Soccer moms abandoning the minivan
By Tom Krisher
By Tom Krisher
DETROIT — Friends say her choice of vehicles makes her a typical suburban mom, but Jennifer Dionisio doesn't care what they think.
She drives a light-blue 2004 Ford Freestar minivan because it's easy to load her three kids through the sliding doors.
"I am who I am no matter what I drive," the 31-year-old from the Detroit suburb of Madison Heights said this week as she was about to raise the rear door and offload her cart in a grocery store parking lot.
But according to auto sales figures, fewer people are thinking like Dionisio, with minivan sales down 12.4 percent during the first eight months of the year. Some automakers argue the downturn will pass as drivers seek alternatives to sport utility vehicles. But the minivan of the future will look different, and among some consumers it will be replaced by crossover vehicles, the new-wave station wagons that are already eating away at minivans' market.
Of the 14 minivans on the market, sales have dropped on all but the Honda Odyssey. Sales of half the vans are down by more than 20 percent compared to the first eight months of 2005.
Ford Motor Co., which is getting out of the minivan business, predicts that 2006 sales will drop below a million for the first time since 1992 as the baby boomers who bought minivans age out of the child-rearing years.
"I acknowledge that as a vehicle design, the minivan has a lot of very positive attributes," said George Pipas, Ford's U.S. sales analysis manager. "There's a problem, though. A lot of vehicles have a lot of very popular attributes."
He's referring mainly to car-based "crossover" vehicles, glorified station wagons such as the Ford Freestyle, GMC Acadia and Hyundai Santa Fe that carry as many people as minivans but have sleeker styling without the soccer mom label. Pipas said about 40 crossovers, many with three rows of seats, are now on the market, and that will rise to more than 70 by 2009.
"There's a hundred different model choices that consumers have that they didn't have when the minivan was in its peak population," Pipas said.
Plus, there's that soccer mom stigma created by Generation X, the people who followed baby boomers.
"Gen X no more considered a minivan than most people would consider eating soap," said Art Spinella, president of CNW Marketing Research, an automotive research firm in Oregon.
But Spinella still believes the downturn in minivan sales is temporary, saying that the product should benefit from people seeking more fuel-efficient alternatives to big SUVs.

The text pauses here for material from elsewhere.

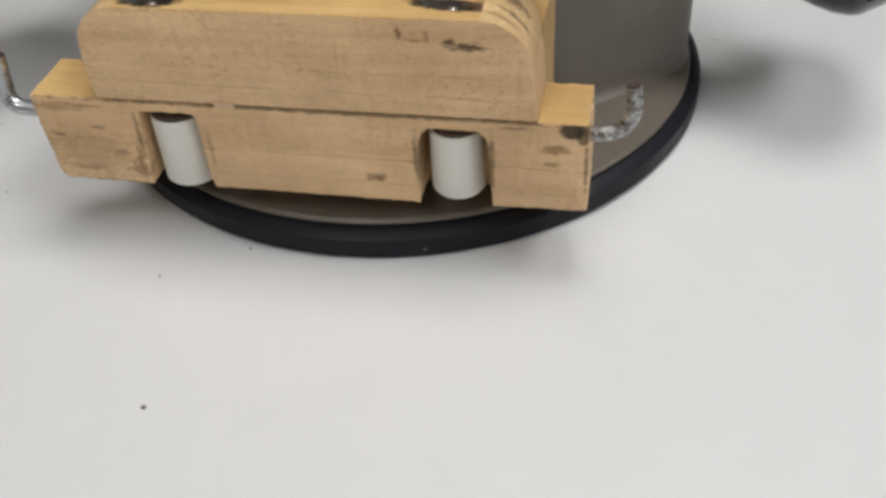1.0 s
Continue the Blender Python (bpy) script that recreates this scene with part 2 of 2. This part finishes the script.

Children of baby boomers, or Generation Y, are now starting to have kids of their own who will look at minivans for fuel economy, carrying capacity and other options, Spinella said.
Minivan sales rose quickly when Chrysler introduced them in 1983 as a 1984 model. In 1984, the first full year they were sold, 257,238 were purchased. Sales crossed 900,000 in 1990 and peaked at 1.37 million in 2000.
DaimlerChrysler AG's Chrys-ler Group, which still leads all manufacturers in minivan sales, is banking on the echo boom of Generation Y to keep sales of the Chrysler Town & Country and Dodge Caravan minivans strong.
Ann Fandozzi, Chrysler's director of front-wheel-drive product marketing, said minivan sales are down so far this year mainly because people have delayed larger purchases due to economic uncertainty. She expects sales to recover later in the year and still hit 1.1 million.
Chrysler officials also point out that minivan sales have remained stable, around or above 1.1 million, for the past 13 years.
Pipas, however, said minivan sales have been boosted in recent years by increased sales to rental car companies and other fleet buyers.
Fandozzi said demographics should help the venerable vans, pointing out that Generation Y is just moving into the family years and birth rates are not expected to decline. She said that much like baby boomers, the echo boomers are family-oriented and less image-conscious than Generation X.
General Motors Corp. Chairman and Chief Executive Rick Wagoner falls between Ford and Chrysler on the outlook for minivans. In a recent interview with The Associated Press, he said sales aren't growing, but they should remain stable at about 1 million per year.